— BEGIN —

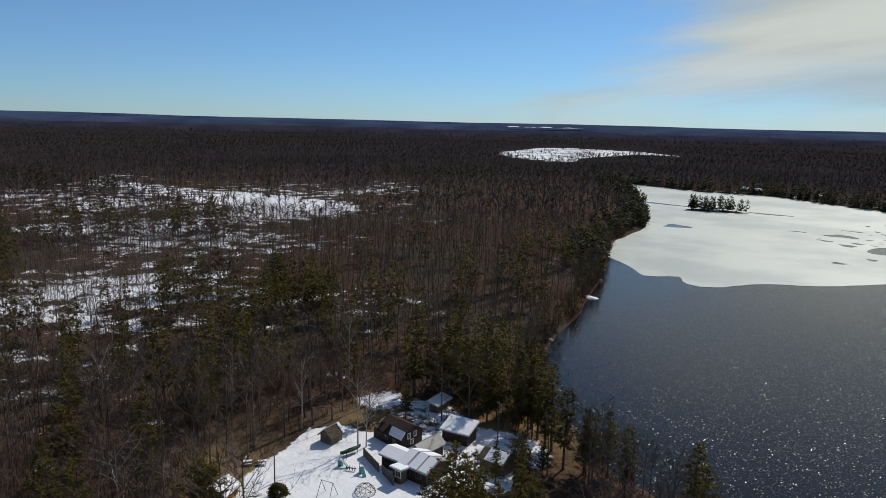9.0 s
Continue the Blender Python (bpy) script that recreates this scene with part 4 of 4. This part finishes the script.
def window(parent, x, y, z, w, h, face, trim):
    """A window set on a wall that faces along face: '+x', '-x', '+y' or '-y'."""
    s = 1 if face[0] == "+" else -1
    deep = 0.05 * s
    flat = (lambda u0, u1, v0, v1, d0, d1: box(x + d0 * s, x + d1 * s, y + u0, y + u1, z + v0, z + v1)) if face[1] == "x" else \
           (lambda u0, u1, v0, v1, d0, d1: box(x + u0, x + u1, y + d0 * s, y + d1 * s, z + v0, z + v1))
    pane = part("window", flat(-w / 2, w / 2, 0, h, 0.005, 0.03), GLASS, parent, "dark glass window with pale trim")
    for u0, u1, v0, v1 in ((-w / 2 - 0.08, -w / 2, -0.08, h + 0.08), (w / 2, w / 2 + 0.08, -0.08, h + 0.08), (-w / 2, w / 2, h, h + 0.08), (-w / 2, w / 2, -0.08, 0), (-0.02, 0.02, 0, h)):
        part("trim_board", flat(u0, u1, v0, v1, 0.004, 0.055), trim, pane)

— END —

> [SET PROBLEM]
Transcribe the listing above verbatim. Omit the pictures.

> [OUTPUT FOR THIS TASK]
9.0 s
Continue the Blender Python (bpy) script that recreates this scene with part 4 of 4. This part finishes the script.
def window(parent, x, y, z, w, h, face, trim):
    """A window set on a wall that faces along face: '+x', '-x', '+y' or '-y'."""
    s = 1 if face[0] == "+" else -1
    deep = 0.05 * s
    flat = (lambda u0, u1, v0, v1, d0, d1: box(x + d0 * s, x + d1 * s, y + u0, y + u1, z + v0, z + v1)) if face[1] == "x" else \
           (lambda u0, u1, v0, v1, d0, d1: box(x + u0, x + u1, y + d0 * s, y + d1 * s, z + v0, z + v1))
    pane = part("window", flat(-w / 2, w / 2, 0, h, 0.005, 0.03), GLASS, parent, "dark glass window with pale trim")
    for u0, u1, v0, v1 in ((-w / 2 - 0.08, -w / 2, -0.08, h + 0.08), (w / 2, w / 2 + 0.08, -0.08, h + 0.08), (-w / 2, w / 2, h, h + 0.08), (-w / 2, w / 2, -0.08, 0), (-0.02, 0.02, 0, h)):
        part("trim_board", flat(u0, u1, v0, v1, 0.004, 0.055), trim, pane)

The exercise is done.